Un autre agent anglais, le major Sladen, était récemment parti de Bhamo pour sonder le terrain et pour essayer de nouer des relations avec les Panthays. Cette expédition avait éveillé la défiance du roi d’Ava, qui fît son possible sous main pour l’empêcher d’aboutir. Le rapport du major Sladen n’a pas été publié, parce que le gouvernement désirait rester ostensiblement sur un pied de bonne amitié avec le souverain birman; mais l’un de ses compagnons, M. Cooper, a donné au mois d’août dernier un récit fort curieux de ce voyage. M. Cooper affirme que les victoires que les Chinois prétendent avoir remportées sur les Panthays sont de pure invention, que ces derniers leur sont très supérieurs en énergie et en intelligence, enfin que le gouverneur impérial de Yunan-fou a reconnu solennellement le chef des Panthays comme souverain du Yunan occidental. Les Panthays ne demandent pas mieux que de se mettre en rapports suivis avec les Anglais; ils font déjà un commerce actif avec la Chine, et ils mériteraient d’être soutenus dans leurs efforts pour fonder un état indépendant et prospère.
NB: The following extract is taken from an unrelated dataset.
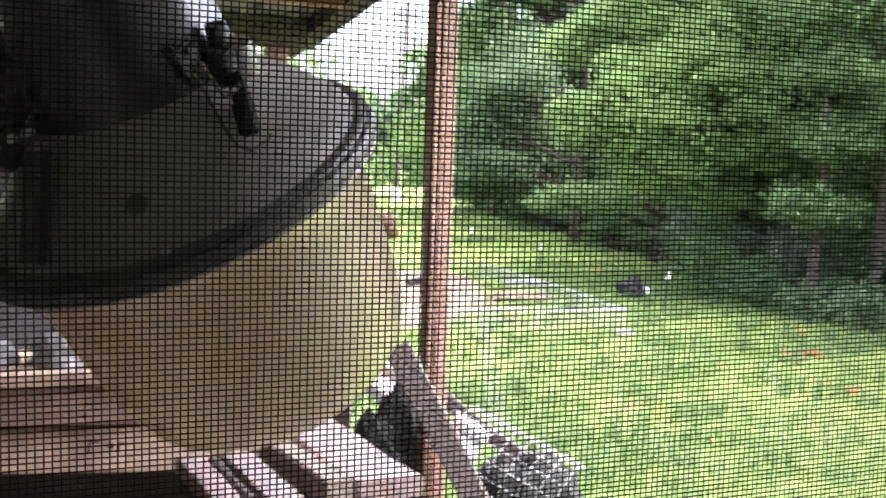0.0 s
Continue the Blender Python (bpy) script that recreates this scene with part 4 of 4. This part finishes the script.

On voit que l’Angleterre multiplie ses tentatives pour faire dériver vers ses possessions le grand courant commercial créé par les échanges de l’Europe avec le Céleste-Empire. Nous avions un instant caressé l’espoir de donner à ce vaste commerce pour principale artère le Mékong, et Saïgon pour entrepôt. M. Louis de Carné a raconté ici même l’expédition qui, de 1866 à 1868, a exploré les vallées supérieures de l’Indo-Chine et a pu pénétrer jusque sur le sol de l’empire chinois[1]. Malheureusement le Mékong a été trouvé barré par des rapides infranchissables; il a fallu renoncer à la perspective de l’utiliser pour la navigation à vapeur au-delà de certaines limites. Depuis que les Anglais ont conçu la crainte de nous voir sur leurs talons dans cette partie de l’Asie, ils redoublent d’ardeur pour s’ouvrir le passage des Indes à la Chine. C’est là probablement le but caché de l’expédition entreprise depuis le mois de décembre dernier contre les Louchais, qui habitent la contrée montagneuse de Tipperah, entre le Bengale et la Birmanie.

Sous prétexte de délivrer une cinquantaine de prisonniers, les géné-

  1. Voyage en Indo-Chine, par L. de Carné; Paris 1872, Dentu.